Bible Studies / Exaltation of the Holy Cross / Day 3

Exaltation of the Holy Cross · Day 3 of 5

Take Up

Opening Prayer

Lord Jesus Christ, You carried the cross not as a burden but as an offering of love. Give us strength to take up the cross You have placed before us — not the crosses of others, but our own, the one shaped precisely for our growth. When the weight feels heavy, remind us that Your yoke is easy and Your burden is light. Make our costly love into true worship. Amen.

Scripture Reading

Luke 9:23Then He said to them all, “If anyone desires to come after Me, let him deny himself, and take up his cross daily, and follow Me.”

Matthew 16:24–26Then Jesus said to His disciples, “If anyone desires to come after Me, let him deny himself, and take up his cross, and follow Me. For whoever desires to save his life will lose it, but whoever loses his life for My sake will find it. For what profit is it to a man if he gains the whole world, and loses his own soul?”

Reflection

Having desired and denied, we are now ready to carry something. The cross Jesus calls each of us to take up isn’t a generic burden — it’s specific, personal, and purposeful. It is the particular death to self that love demands of you, today: choosing patience over anger, truth over convenience, generosity over greed. We cannot take up our cross if we’re still weighed down by excuses for old patterns. The tradition of blessing basil on Khatchverats — rooted in St. Helena finding the true cross in an ordinary field — reminds us that when we choose virtue over vice, even the hardest choices become fragrant with grace. Your costly love doesn’t just change you; it becomes worship.

Personal Reflection Questions

  1. Identify one specific vice or weakness you’ve been coddling — impatience, selfishness, a tendency to take shortcuts. Today, when that vice tempts you, choose the opposite virtue. Each time you feel the cost of that choice, whisper: “With You, O Lord.”

  2. What vice are you protecting instead of letting it die?

  3. What would love cost you today in pride, comfort, or control?

  4. Where do you think Christ is calling you to pay love’s price, rather than taking the easy way?

Group Discussion Questions

  1. The devotional says Jesus doesn’t say “pick a cross” but “take up your cross” — specific to each person, universal in purpose. What do you think your cross is right now? Is it hard to name it?

  2. St. Helena found the true cross in a field of basil — what seemed like weeds became a sign of God’s presence. Has something ordinary in your life ever turned out to be a place where God was quietly at work?

  3. The devotional connects “taking up” directly to the previous day’s “denying” — you can’t carry the cross if you’re already weighed down by vanity. What’s one thing you’re carrying right now that isn’t actually yours to carry?

  4. “Taking up means we stop making excuses for old patterns.” Is there a pattern in your life you’ve been explaining away rather than naming as something that needs to die?

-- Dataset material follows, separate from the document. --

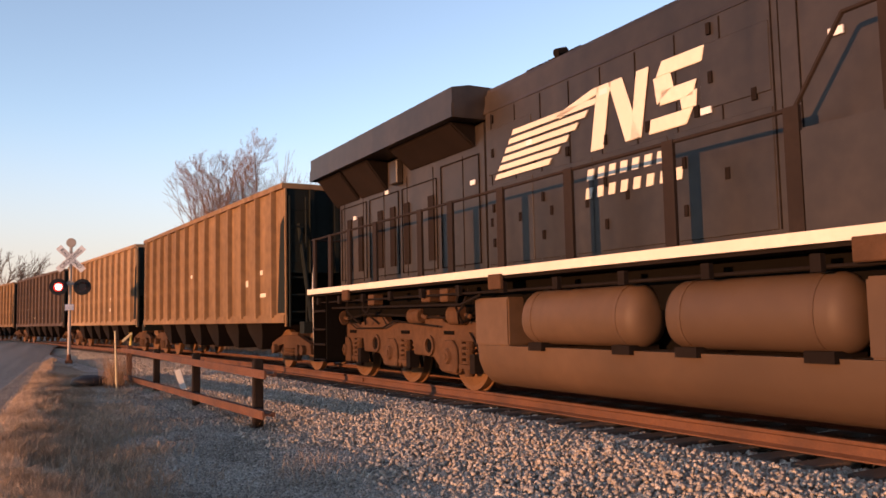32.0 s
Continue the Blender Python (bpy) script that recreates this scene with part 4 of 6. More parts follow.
def sedan(m):
    c = empty("sedan", m)
    hull(c, "body", [(-2.35, 0.8, 0.75, 0.35, 0.78), (-2.2, 0.88, 0.83, 0.24, 1.02), (-1.4, 0.91, 0.86, 0.2, 1.06), (0.9, 0.91, 0.86, 0.2, 0.98), (2.0, 0.88, 0.8, 0.22, 0.8), (2.3, 0.75, 0.66, 0.3, 0.62)], REDCAR)
    hull(c, "cabin_glass", [(-1.75, 0.72, 0.66, 0.95, 1.05), (-1.05, 0.8, 0.62, 0.95, 1.42), (0.1, 0.8, 0.62, 0.95, 1.45), (1.05, 0.76, 0.68, 0.9, 0.98)], CARGLASS)
    hull(c, "roof", [(-1.1, 0.63, 0.6, 1.4, 1.445), (-0.4, 0.65, 0.62, 1.42, 1.475), (0.15, 0.63, 0.6, 1.4, 1.465)], REDCAR)
    for x in (-1.4, 1.4):
        for y in (-0.8, 0.8):
            wheel(c, x, y, 0.32)
    for y in (-1, 1):
        bm = bmesh.new()
        box(bm, -2.33, -2.2, y * 0.78 - 0.13, y * 0.78 + 0.08, 0.78, 0.94)
        bevel(bm, 0.02)
        part("tail_lamp", bm, TAILRED, c, "red tail lamp")
    bm = bmesh.new()
    box(bm, -2.4, -2.37, -0.26, 0.26, 0.66, 0.78)
    part("plate", bm, WHITE, c)
    bm = bmesh.new()
    box(bm, -2.42, -2.3, -0.8, 0.8, 0.34, 0.5)
    bevel(bm, 0.03)
    part("bumper", bm, BLACK, c)
    for y in (-0.98, 0.98):
        bm = bmesh.new()
        box(bm, 0.55, 0.7, y - 0.09, y + 0.09, 0.95, 1.08)
        bevel(bm, 0.03)
        part("mirror", bm, REDCAR, c)
    return tagged(c, "red sedan standing on the lane beside the railway", "car")


def pickup(m):
    c = empty("pickup_truck", m)
    hull(c, "body", [(-2.8, 0.95, 0.93, 0.5, 1.22), (-0.6, 1.0, 0.96, 0.42, 1.25), (0.9, 1.0, 0.96, 0.42, 1.25), (2.4, 0.99, 0.9, 0.45, 1.18), (2.75, 0.92, 0.85, 0.5, 1.05)], WHITECAR)
    hull(c, "cabin_glass", [(-0.9, 0.86, 0.72, 1.2, 1.75), (0.4, 0.86, 0.72, 1.2, 1.8), (1.25, 0.84, 0.8, 1.18, 1.27)], CARGLASS)
    hull(c, "roof", [(-0.95, 0.74, 0.7, 1.74, 1.83), (0.45, 0.74, 0.7, 1.76, 1.86)], WHITECAR)
    for x in (-1.75, 1.75):
        for y in (-0.86, 0.86):
            wheel(c, x, y, 0.4, 0.26)
    bm = bmesh.new()
    box(bm, 2.74, 2.8, -0.5, 0.5, 0.72, 1.02)
    bevel(bm, 0.02)
    part("grille", bm, GRILLE, c)
    bm = bmesh.new()
    box(bm, 2.68, 2.88, -0.95, 0.95, 0.48, 0.66)
    bevel(bm, 0.03)
    part("bumper", bm, CHROME, c)
    for y in (-0.72, 0.72):
        bm = bmesh.new()
        box(bm, 2.72, 2.79, y - 0.16, y + 0.16, 0.8, 1.0)
        bevel(bm, 0.02)
        part("headlamp", bm, TRUCKLAMP, c, "lit headlamp")
        bm = bmesh.new()
        box(bm, 1.0, 1.15, y * 1.5 - 0.1, y * 1.5 + 0.1, 1.2, 1.42)
        bevel(bm, 0.03)
        part("mirror", bm, BLACK, c)
    return tagged(c, "white pickup truck with lit headlamps on the road", "pickup truck")


sedan(pose(6.0, 87.0, -0.3, 0, 0, 89))
truck = pickup(pose(-6.3, 350, -0.2, 0, 0, -90))

# ---- train: x forward, z = 0 on the rail head; the side towards the road is y < 0 ----
ROLLING = []      # (wheelset, x on its vehicle, height, radius, distance of the vehicle's middle behind the train's front)


def wheelset(parent, x, r, gap, back):
    bm = bmesh.new()
    for y in (-0.72, 0.72):
        tube(bm, (0, y - 0.065, 0), (0, y + 0.065, 0), r, seg=28)
        s = 1 if y > 0 else -1
        tube(bm, (0, y - s * 0.085, 0), (0, y - s * 0.06, 0), r + 0.028, seg=28)
        tube(bm, (0, y + s * 0.066, 0), (0, y + s * 0.08, 0), r * 0.86, r * 0.8, seg=24)
        tube(bm, (0, y + s * 0.075, 0), (0, y + s * 0.14, 0), 0.12, seg=12)
        for k in range(6):
            a = k * math.pi / 3
            box(bm, -0.02, 0.02, y + s * 0.072, y + s * 0.084, 0.2, r * 0.75, pose(0, 0, 0, 0, math.degrees(a), 0))
    tube(bm, (0, -0.7, 0), (0, 0.7, 0), 0.085, seg=10)
    ob = part("wheelset", bm, WHEEL, parent)
    ob.location = (x, 0, r)
    if gap:
        ROLLING.append((ob, x, r, back, gap))
    return ob


WHEEL = mat("wheel_steel", (0.2, 0.1, 0.045), 0.6, 0.4, var=0.3, scale=6)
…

  5. Your virtue becomes a prayer, your costly love becomes worship — does that framing change how you think about the ordinary hard choices of your day? Which choice today might actually be an act of worship?

Closing Prayer

Lord Jesus Christ, You carried the wood of the cross for our salvation. Grant us the courage to take up our own cross each day. When we are tempted to lay it down, strengthen our resolve. When it feels too heavy, walk beside us. May the crosses we carry — the patience we choose, the kindness we offer, the truth we speak — be fragrant offerings before Your throne. Make our lives a living worship. Amen.